DATA EXTRACT →

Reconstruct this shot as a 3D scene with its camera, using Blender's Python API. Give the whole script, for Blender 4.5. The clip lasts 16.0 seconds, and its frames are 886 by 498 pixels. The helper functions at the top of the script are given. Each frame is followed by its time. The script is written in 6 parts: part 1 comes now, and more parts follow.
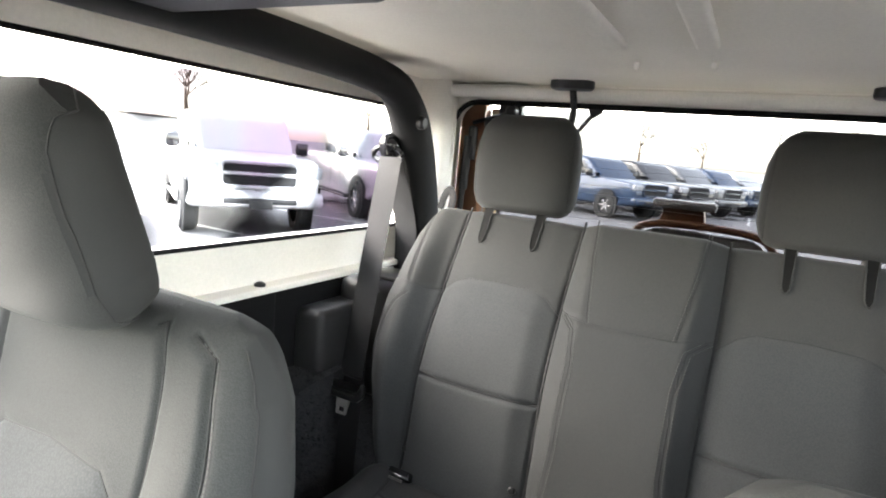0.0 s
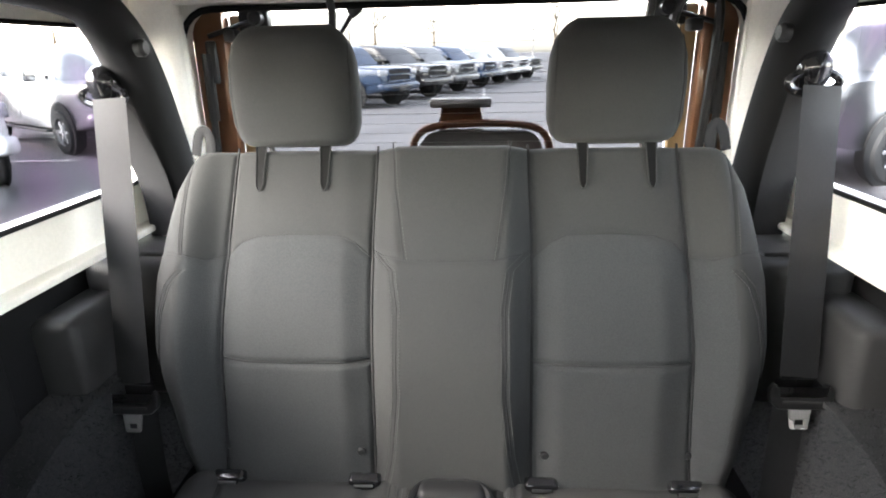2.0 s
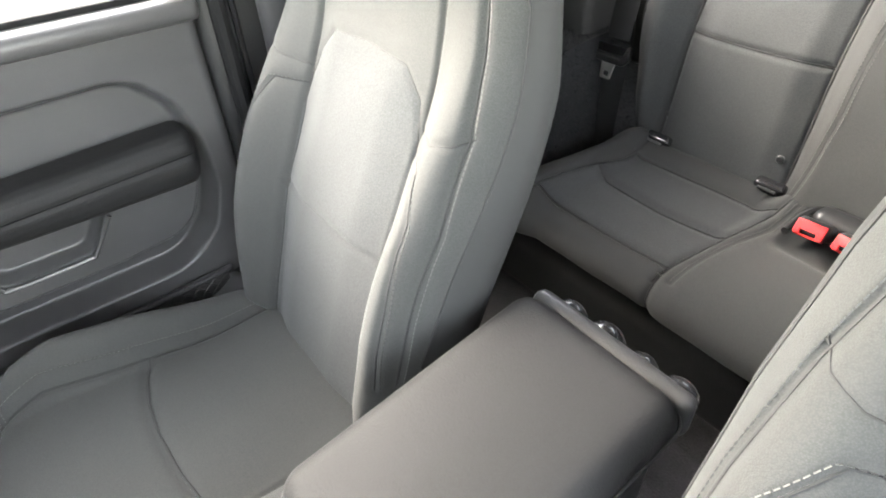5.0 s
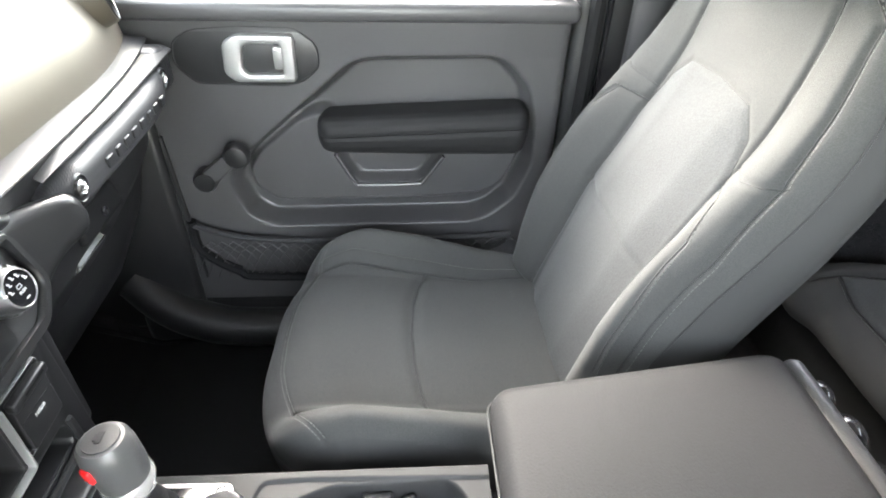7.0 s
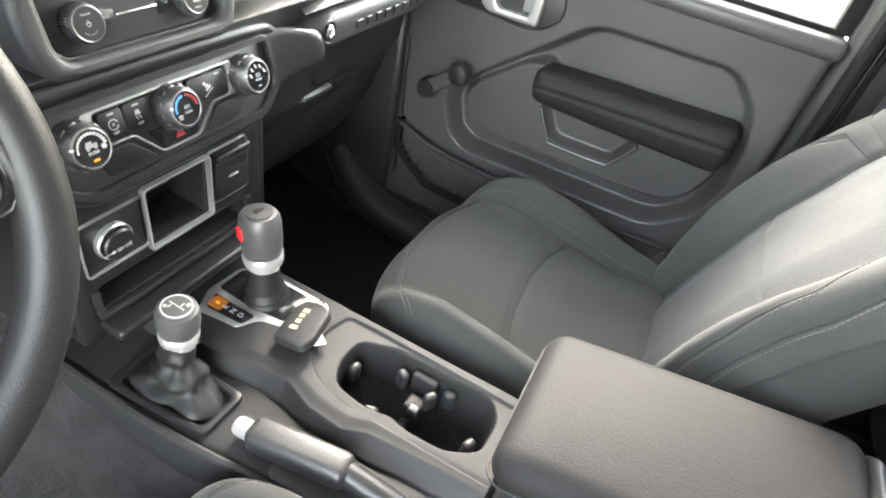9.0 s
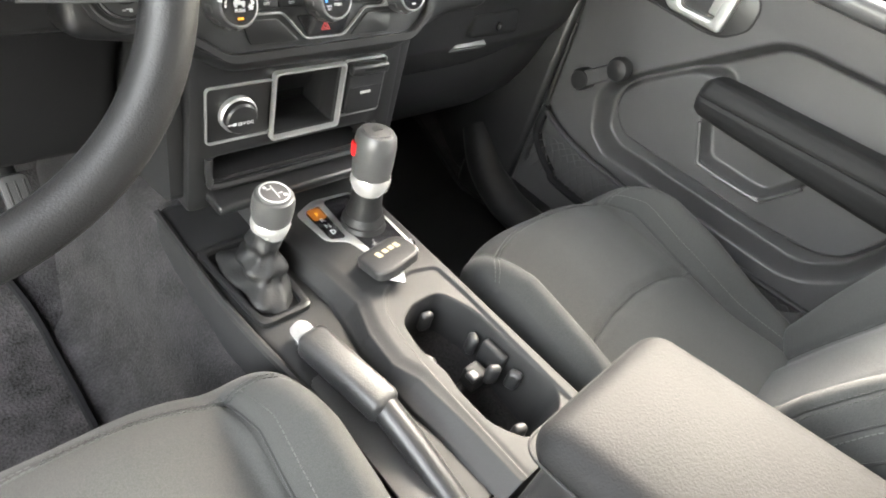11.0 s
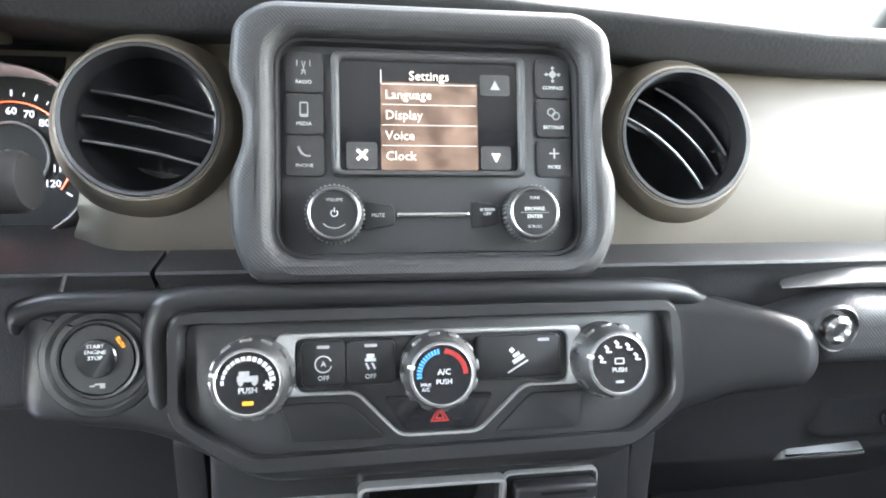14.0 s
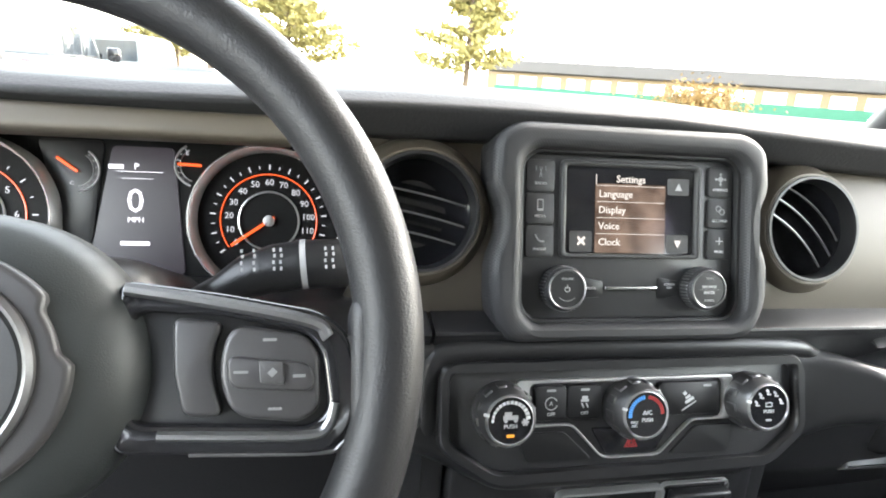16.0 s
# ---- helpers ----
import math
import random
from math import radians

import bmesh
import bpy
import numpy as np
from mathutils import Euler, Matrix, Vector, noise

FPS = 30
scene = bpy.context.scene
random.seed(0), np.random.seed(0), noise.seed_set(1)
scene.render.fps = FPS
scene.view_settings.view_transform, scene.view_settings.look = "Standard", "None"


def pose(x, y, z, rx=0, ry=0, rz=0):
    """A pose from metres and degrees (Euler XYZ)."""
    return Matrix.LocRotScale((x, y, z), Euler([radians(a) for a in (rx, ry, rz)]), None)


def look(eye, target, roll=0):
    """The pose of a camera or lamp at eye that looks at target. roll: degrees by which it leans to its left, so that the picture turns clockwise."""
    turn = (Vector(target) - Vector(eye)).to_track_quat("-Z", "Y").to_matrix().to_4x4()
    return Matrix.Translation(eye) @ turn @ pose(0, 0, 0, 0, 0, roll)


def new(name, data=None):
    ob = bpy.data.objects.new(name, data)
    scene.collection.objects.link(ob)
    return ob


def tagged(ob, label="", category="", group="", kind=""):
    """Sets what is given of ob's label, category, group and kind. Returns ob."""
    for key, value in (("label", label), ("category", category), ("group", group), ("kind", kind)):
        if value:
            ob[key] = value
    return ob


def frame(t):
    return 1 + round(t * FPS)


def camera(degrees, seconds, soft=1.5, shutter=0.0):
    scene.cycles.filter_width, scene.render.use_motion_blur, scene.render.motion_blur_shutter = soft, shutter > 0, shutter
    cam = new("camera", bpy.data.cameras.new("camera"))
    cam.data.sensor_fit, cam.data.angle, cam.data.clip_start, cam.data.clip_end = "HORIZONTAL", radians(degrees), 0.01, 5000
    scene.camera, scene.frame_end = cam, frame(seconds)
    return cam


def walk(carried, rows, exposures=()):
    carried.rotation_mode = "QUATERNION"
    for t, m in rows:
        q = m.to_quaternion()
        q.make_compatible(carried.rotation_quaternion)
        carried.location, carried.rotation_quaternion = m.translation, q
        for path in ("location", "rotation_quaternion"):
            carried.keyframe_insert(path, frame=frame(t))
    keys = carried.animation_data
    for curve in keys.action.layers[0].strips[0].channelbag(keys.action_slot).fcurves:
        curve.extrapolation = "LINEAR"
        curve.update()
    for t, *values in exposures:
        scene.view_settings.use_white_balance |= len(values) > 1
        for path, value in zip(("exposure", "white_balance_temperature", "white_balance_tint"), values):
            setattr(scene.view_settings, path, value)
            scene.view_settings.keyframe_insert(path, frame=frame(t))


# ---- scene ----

STATED GOAL → Extract exactly and only these lines: the line containing "import random", the line containing "scene.render.fps = FPS", and every line between them.

TASK OUTPUT →
import random
from math import radians

import bmesh
import bpy
import numpy as np
from mathutils import Euler, Matrix, Vector, noise

FPS = 30
scene = bpy.context.scene
random.seed(0), np.random.seed(0), noise.seed_set(1)
scene.render.fps = FPS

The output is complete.